● **Work to do**: Will you output all of the data below exactly, omitting the images?

● **Dataset extract**:
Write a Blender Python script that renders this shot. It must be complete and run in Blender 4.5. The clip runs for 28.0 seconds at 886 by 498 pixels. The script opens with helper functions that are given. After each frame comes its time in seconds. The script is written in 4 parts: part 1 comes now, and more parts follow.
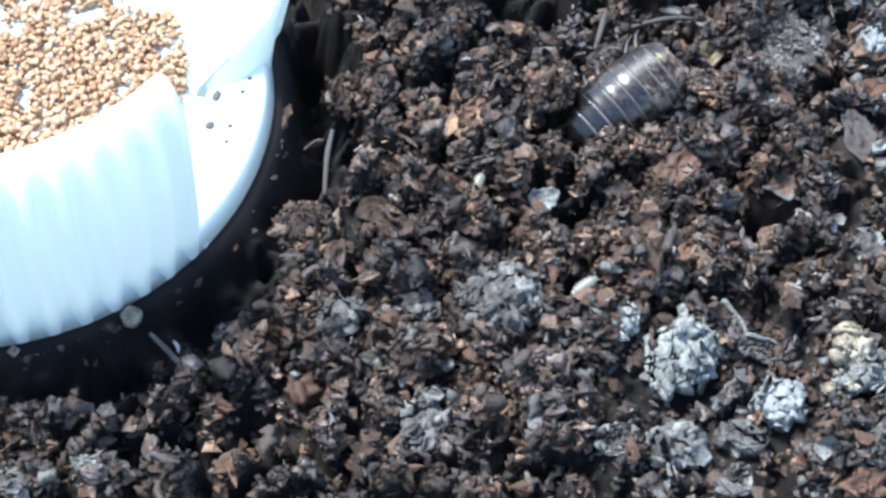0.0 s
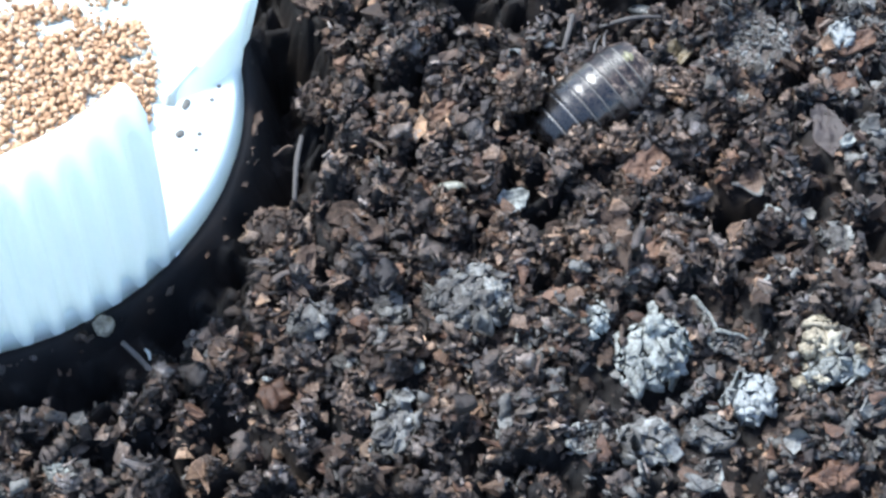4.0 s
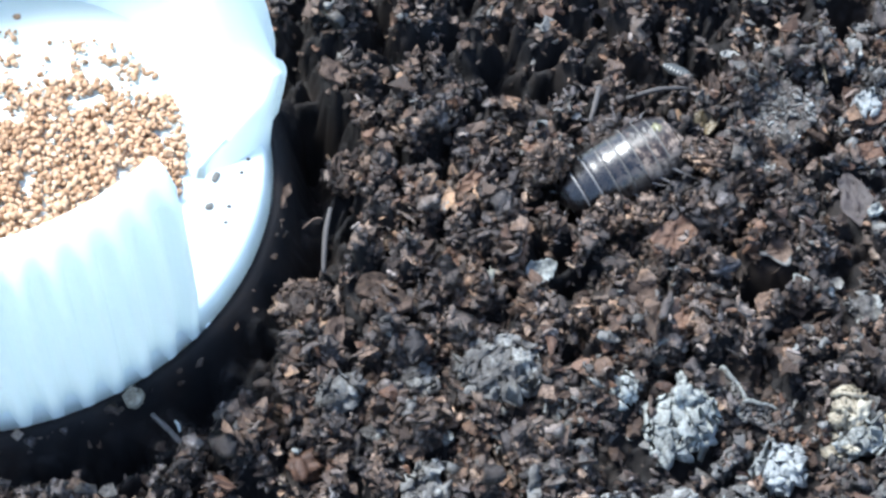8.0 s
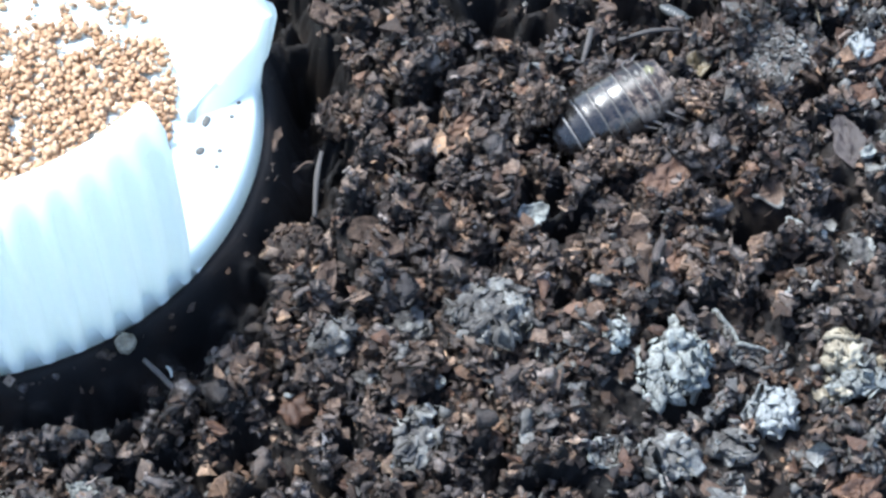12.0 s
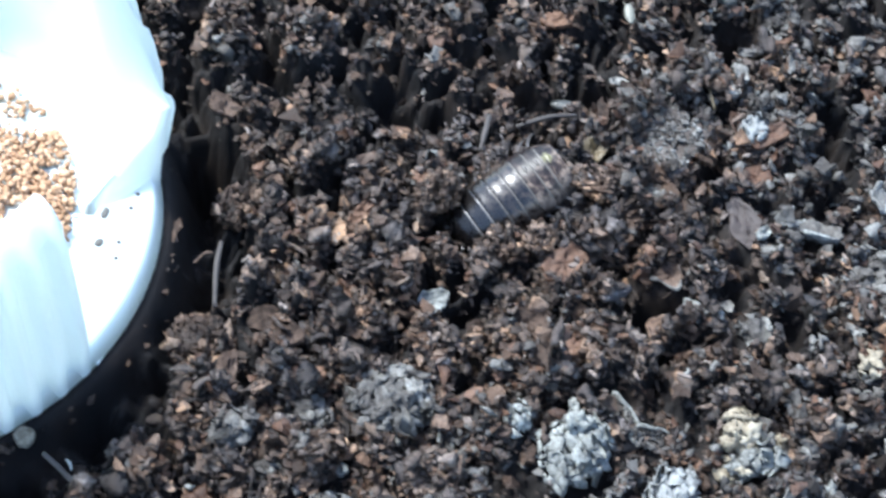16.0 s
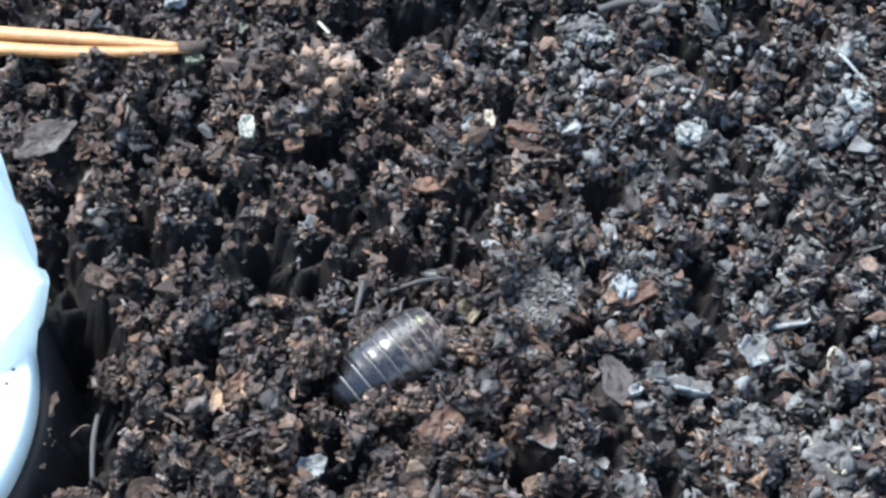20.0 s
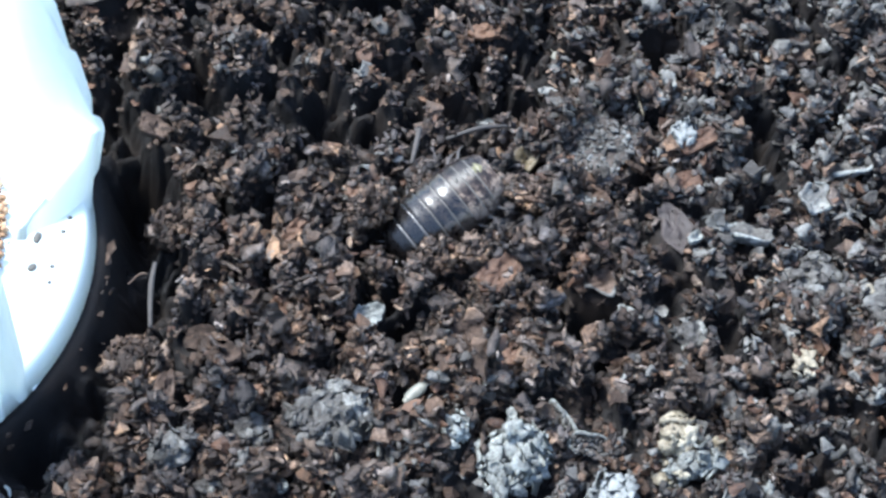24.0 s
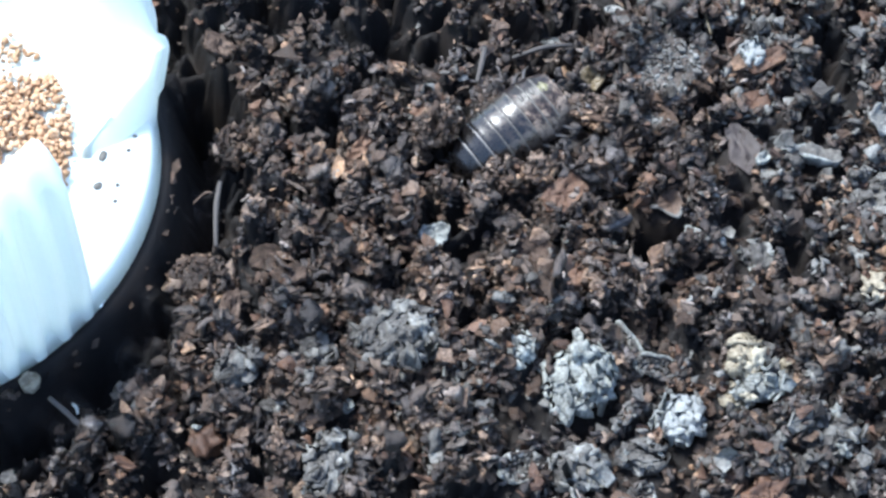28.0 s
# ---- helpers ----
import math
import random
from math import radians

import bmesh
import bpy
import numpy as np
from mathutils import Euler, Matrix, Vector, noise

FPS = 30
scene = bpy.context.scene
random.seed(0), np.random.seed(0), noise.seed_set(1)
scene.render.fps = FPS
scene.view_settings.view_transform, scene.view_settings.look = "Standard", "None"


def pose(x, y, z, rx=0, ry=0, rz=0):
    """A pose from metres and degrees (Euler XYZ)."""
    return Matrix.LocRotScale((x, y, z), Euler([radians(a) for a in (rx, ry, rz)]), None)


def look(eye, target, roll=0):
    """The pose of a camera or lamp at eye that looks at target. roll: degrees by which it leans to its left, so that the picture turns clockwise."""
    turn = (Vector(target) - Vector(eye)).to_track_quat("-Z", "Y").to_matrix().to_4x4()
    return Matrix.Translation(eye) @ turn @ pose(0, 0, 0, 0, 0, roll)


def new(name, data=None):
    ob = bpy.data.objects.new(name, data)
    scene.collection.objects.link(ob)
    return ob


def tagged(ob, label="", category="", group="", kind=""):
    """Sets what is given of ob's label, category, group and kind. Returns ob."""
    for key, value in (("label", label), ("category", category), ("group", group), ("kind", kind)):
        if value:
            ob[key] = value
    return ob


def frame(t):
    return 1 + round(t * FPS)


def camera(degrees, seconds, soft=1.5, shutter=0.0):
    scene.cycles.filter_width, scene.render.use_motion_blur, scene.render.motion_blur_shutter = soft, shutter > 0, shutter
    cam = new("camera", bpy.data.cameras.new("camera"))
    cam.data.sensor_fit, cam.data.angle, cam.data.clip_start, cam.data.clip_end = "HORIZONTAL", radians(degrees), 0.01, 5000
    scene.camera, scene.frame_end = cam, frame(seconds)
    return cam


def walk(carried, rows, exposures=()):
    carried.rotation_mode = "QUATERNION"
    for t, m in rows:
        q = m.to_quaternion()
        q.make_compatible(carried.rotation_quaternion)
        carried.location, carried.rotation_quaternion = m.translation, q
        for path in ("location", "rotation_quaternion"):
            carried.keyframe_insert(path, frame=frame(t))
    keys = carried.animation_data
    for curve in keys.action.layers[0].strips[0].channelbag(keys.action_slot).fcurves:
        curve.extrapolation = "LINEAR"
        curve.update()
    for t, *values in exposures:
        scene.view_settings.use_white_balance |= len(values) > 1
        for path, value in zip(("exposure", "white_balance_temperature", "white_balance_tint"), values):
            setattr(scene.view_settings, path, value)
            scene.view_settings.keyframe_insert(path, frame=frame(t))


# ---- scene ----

● **The answer**:
Write a Blender Python script that renders this shot. It must be complete and run in Blender 4.5. The clip runs for 28.0 seconds at 886 by 498 pixels. The script opens with helper functions that are given. After each frame comes its time in seconds. The script is written in 4 parts: part 1 comes now, and more parts follow.
0.0 s
4.0 s
8.0 s
12.0 s
16.0 s
20.0 s
24.0 s
28.0 s
# ---- helpers ----
import math
import random
from math import radians

import bmesh
import bpy
import numpy as np
from mathutils import Euler, Matrix, Vector, noise

FPS = 30
scene = bpy.context.scene
random.seed(0), np.random.seed(0), noise.seed_set(1)
scene.render.fps = FPS
scene.view_settings.view_transform, scene.view_settings.look = "Standard", "None"


def pose(x, y, z, rx=0, ry=0, rz=0):
    """A pose from metres and degrees (Euler XYZ)."""
    return Matrix.LocRotScale((x, y, z), Euler([radians(a) for a in (rx, ry, rz)]), None)


def look(eye, target, roll=0):
    """The pose of a camera or lamp at eye that looks at target. roll: degrees by which it leans to its left, so that the picture turns clockwise."""
    turn = (Vector(target) - Vector(eye)).to_track_quat("-Z", "Y").to_matrix().to_4x4()
    return Matrix.Translation(eye) @ turn @ pose(0, 0, 0, 0, 0, roll)


def new(name, data=None):
    ob = bpy.data.objects.new(name, data)
    scene.collection.objects.link(ob)
    return ob


def tagged(ob, label="", category="", group="", kind=""):
    """Sets what is given of ob's label, category, group and kind. Returns ob."""
    for key, value in (("label", label), ("category", category), ("group", group), ("kind", kind)):
        if value:
            ob[key] = value
    return ob


def frame(t):
    return 1 + round(t * FPS)


def camera(degrees, seconds, soft=1.5, shutter=0.0):
    scene.cycles.filter_width, scene.render.use_motion_blur, scene.render.motion_blur_shutter = soft, shutter > 0, shutter
    cam = new("camera", bpy.data.cameras.new("camera"))
    cam.data.sensor_fit, cam.data.angle, cam.data.clip_start, cam.data.clip_end = "HORIZONTAL", radians(degrees), 0.01, 5000
    scene.camera, scene.frame_end = cam, frame(seconds)
    return cam


def walk(carried, rows, exposures=()):
    carried.rotation_mode = "QUATERNION"
    for t, m in rows:
        q = m.to_quaternion()
        q.make_compatible(carried.rotation_quaternion)
        carried.location, carried.rotation_quaternion = m.translation, q
        for path in ("location", "rotation_quaternion"):
            carried.keyframe_insert(path, frame=frame(t))
    keys = carried.animation_data
    for curve in keys.action.layers[0].strips[0].channelbag(keys.action_slot).fcurves:
        curve.extrapolation = "LINEAR"
        curve.update()
    for t, *values in exposures:
        scene.view_settings.use_white_balance |= len(values) > 1
        for path, value in zip(("exposure", "white_balance_temperature", "white_balance_tint"), values):
            setattr(scene.view_settings, path, value)
            scene.view_settings.keyframe_insert(path, frame=frame(t))


# ---- scene ----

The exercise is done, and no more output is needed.